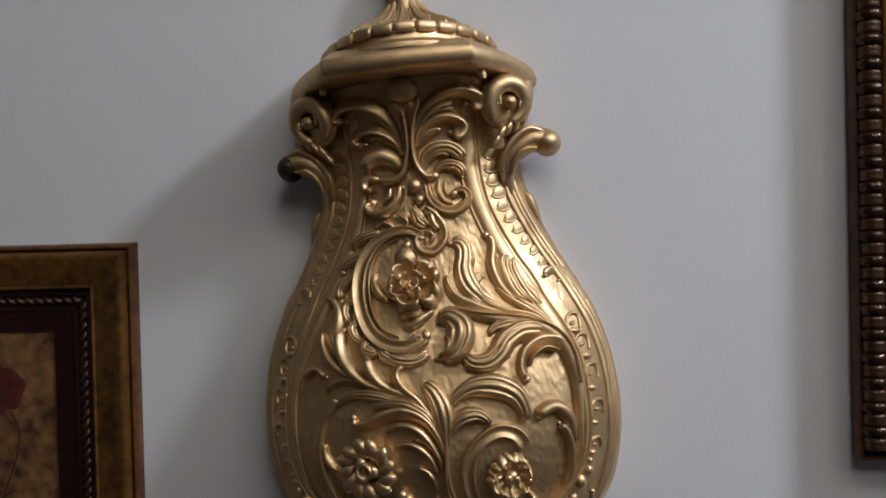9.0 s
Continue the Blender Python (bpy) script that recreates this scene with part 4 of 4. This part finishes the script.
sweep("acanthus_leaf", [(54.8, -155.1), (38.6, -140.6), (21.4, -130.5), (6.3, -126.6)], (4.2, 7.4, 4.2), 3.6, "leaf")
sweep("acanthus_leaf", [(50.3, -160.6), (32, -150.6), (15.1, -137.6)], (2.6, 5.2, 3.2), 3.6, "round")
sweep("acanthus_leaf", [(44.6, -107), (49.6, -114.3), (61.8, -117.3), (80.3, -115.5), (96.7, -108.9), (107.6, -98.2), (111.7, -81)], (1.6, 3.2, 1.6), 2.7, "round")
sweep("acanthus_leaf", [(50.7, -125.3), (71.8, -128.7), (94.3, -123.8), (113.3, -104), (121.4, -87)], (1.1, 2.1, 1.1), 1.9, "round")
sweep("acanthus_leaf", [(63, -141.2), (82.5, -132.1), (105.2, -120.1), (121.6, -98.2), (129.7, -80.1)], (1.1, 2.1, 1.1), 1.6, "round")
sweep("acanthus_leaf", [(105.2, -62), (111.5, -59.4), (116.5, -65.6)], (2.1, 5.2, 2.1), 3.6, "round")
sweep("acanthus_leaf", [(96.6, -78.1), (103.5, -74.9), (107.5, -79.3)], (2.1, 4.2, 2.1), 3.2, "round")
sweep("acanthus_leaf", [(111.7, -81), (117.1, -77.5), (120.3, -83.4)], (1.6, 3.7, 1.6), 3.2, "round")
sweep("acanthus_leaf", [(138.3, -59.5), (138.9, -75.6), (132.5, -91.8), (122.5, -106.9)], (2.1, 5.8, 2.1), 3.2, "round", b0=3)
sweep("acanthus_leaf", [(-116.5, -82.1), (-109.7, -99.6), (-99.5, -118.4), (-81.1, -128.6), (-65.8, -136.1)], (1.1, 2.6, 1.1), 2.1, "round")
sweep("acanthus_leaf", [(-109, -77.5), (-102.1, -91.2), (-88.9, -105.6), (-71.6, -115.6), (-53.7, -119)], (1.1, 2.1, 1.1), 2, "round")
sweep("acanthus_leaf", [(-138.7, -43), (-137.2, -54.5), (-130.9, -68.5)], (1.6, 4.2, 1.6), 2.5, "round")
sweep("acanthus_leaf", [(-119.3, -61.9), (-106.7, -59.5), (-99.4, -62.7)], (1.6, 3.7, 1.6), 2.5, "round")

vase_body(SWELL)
::::::::::
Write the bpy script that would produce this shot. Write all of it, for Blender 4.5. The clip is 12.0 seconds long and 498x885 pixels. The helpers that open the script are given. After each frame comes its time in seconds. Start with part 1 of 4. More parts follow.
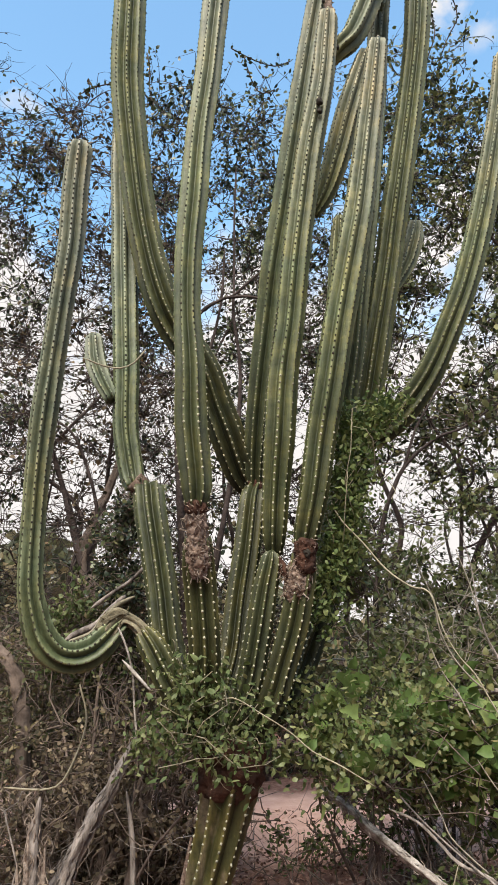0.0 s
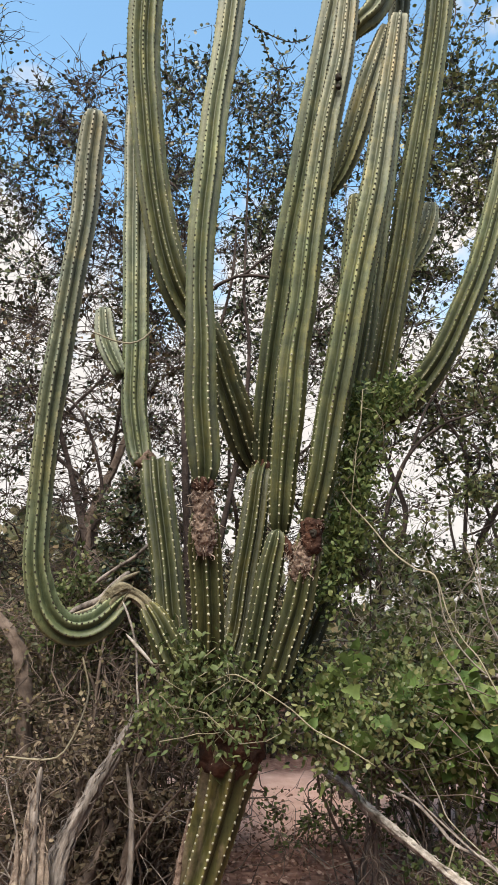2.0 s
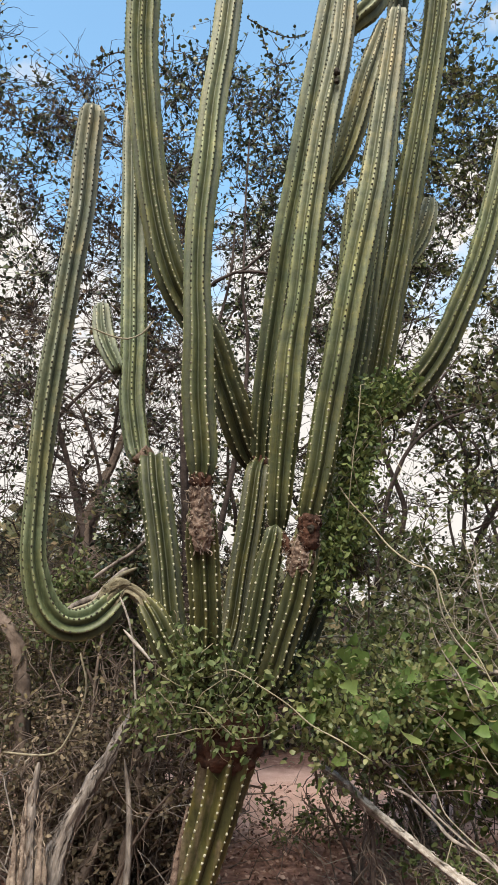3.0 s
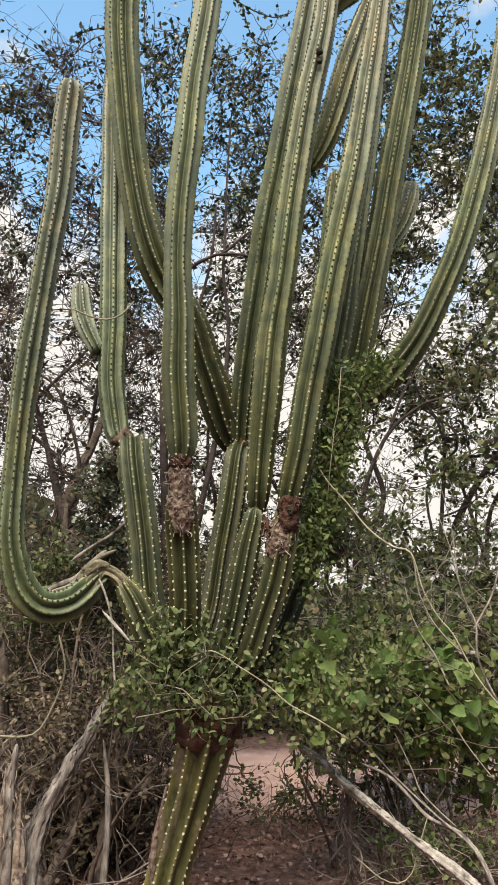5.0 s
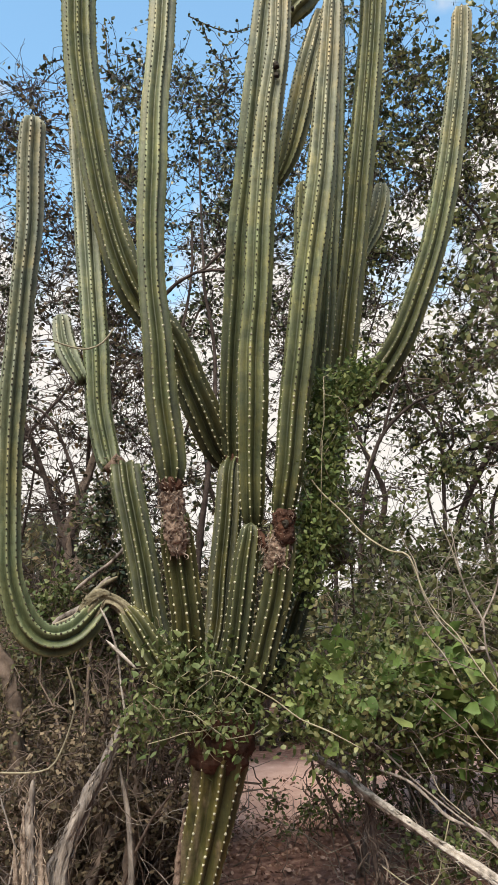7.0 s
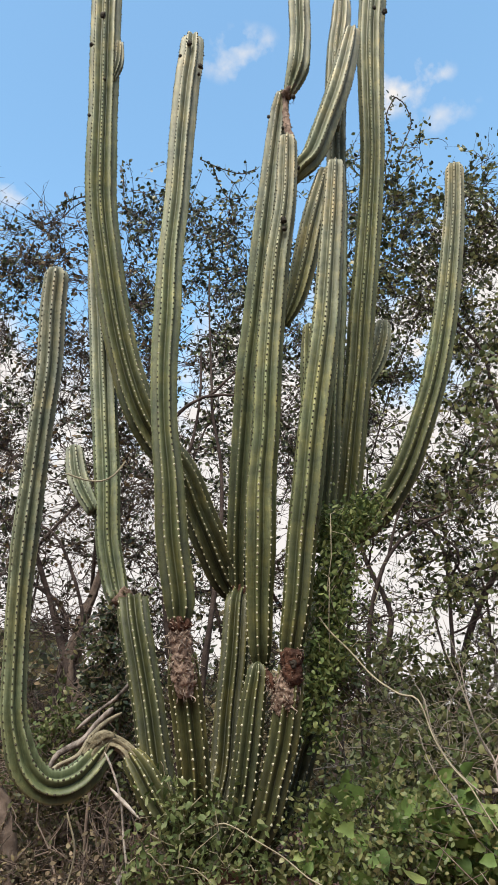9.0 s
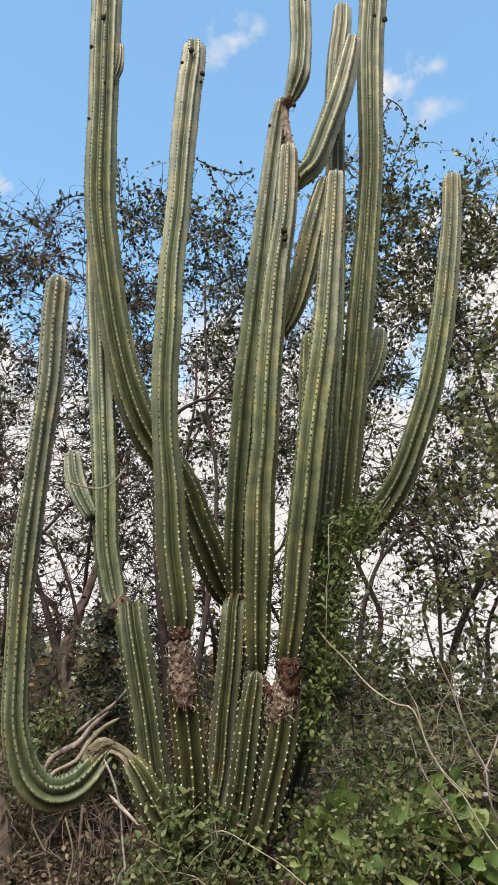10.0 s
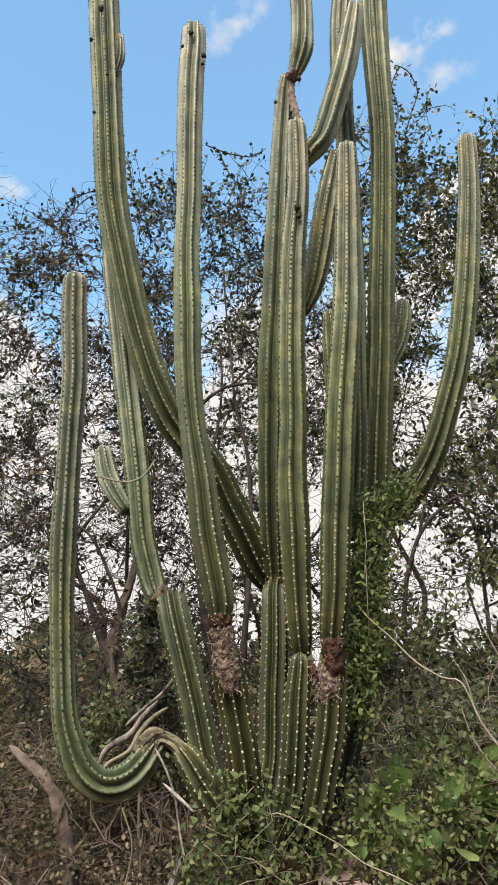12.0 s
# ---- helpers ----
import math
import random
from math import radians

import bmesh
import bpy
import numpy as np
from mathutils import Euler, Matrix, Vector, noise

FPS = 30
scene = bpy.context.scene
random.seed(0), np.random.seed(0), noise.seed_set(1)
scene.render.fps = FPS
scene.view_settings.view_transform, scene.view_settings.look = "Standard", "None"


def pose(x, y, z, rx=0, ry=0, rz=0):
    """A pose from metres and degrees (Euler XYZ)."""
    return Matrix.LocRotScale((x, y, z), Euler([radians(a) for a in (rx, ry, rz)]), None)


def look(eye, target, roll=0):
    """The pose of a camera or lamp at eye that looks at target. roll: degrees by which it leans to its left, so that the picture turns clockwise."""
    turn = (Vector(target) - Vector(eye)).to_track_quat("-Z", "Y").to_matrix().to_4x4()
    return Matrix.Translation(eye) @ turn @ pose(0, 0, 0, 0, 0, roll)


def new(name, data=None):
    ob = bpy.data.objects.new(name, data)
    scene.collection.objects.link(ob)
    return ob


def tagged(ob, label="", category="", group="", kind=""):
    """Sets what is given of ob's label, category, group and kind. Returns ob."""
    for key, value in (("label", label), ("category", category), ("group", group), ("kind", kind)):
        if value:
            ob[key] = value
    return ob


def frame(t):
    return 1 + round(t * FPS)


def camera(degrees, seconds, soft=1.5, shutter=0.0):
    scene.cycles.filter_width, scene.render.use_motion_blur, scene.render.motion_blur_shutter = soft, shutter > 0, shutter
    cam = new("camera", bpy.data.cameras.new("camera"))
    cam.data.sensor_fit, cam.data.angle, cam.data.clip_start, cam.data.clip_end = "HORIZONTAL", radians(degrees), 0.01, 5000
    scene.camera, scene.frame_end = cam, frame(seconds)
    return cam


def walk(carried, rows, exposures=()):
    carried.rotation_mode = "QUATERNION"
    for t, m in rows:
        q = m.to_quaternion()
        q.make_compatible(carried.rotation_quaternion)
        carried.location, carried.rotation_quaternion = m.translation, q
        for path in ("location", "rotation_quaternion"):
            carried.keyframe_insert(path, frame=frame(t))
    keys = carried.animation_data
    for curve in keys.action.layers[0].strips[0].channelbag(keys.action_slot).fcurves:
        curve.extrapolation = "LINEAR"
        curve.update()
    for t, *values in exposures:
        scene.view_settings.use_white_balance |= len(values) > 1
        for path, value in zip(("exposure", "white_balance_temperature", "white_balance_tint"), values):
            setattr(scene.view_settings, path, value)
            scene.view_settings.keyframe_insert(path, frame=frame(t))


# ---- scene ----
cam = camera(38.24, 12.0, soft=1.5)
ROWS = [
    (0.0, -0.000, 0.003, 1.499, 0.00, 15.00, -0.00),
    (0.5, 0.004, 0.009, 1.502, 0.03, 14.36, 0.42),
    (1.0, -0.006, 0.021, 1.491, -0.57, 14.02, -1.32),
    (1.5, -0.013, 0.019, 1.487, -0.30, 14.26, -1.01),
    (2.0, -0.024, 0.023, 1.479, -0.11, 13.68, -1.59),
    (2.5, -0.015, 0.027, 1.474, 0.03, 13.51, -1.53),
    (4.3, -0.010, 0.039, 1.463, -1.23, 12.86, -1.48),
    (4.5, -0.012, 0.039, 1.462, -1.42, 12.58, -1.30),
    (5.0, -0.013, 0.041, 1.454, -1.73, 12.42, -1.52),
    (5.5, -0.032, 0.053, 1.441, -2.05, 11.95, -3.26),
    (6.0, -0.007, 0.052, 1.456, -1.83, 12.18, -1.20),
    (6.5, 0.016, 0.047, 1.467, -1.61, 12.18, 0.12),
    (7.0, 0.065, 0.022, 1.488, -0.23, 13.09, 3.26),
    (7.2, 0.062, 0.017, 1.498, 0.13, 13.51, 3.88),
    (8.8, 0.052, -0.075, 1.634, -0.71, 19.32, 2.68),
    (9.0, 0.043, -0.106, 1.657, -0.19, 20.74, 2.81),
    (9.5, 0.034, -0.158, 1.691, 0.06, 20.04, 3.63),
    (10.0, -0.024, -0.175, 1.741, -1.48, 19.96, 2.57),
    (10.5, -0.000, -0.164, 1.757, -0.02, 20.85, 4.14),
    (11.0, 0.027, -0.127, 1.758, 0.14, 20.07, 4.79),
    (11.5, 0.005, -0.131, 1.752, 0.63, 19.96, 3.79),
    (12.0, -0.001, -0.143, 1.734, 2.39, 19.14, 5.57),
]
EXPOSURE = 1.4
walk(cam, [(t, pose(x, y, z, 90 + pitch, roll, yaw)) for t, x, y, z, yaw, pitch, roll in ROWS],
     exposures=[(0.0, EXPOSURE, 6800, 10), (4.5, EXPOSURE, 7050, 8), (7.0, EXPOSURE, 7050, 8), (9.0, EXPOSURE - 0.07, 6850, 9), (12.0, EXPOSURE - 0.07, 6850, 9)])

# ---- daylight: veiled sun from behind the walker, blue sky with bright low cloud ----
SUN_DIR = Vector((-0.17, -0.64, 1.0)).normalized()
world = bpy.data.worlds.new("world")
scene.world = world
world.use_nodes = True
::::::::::
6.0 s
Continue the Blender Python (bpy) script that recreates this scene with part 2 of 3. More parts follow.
::::::::::
◆ **Your goal**
Without the pictures, write out exactly the lines from the one that has "Write the bpy" down to the one that has "scene.render.fps = FPS", both included.

◆ **Written answer**
Write the bpy script that would produce this shot. Write all of it, for Blender 4.5. The clip is 12.0 seconds long and 498x885 pixels. The helpers that open the script are given. After each frame comes its time in seconds. Start with part 1 of 4. More parts follow.
0.0 s
2.0 s
3.0 s
5.0 s
7.0 s
9.0 s
10.0 s
12.0 s
# ---- helpers ----
import math
import random
from math import radians

import bmesh
import bpy
import numpy as np
from mathutils import Euler, Matrix, Vector, noise

FPS = 30
scene = bpy.context.scene
random.seed(0), np.random.seed(0), noise.seed_set(1)
scene.render.fps = FPS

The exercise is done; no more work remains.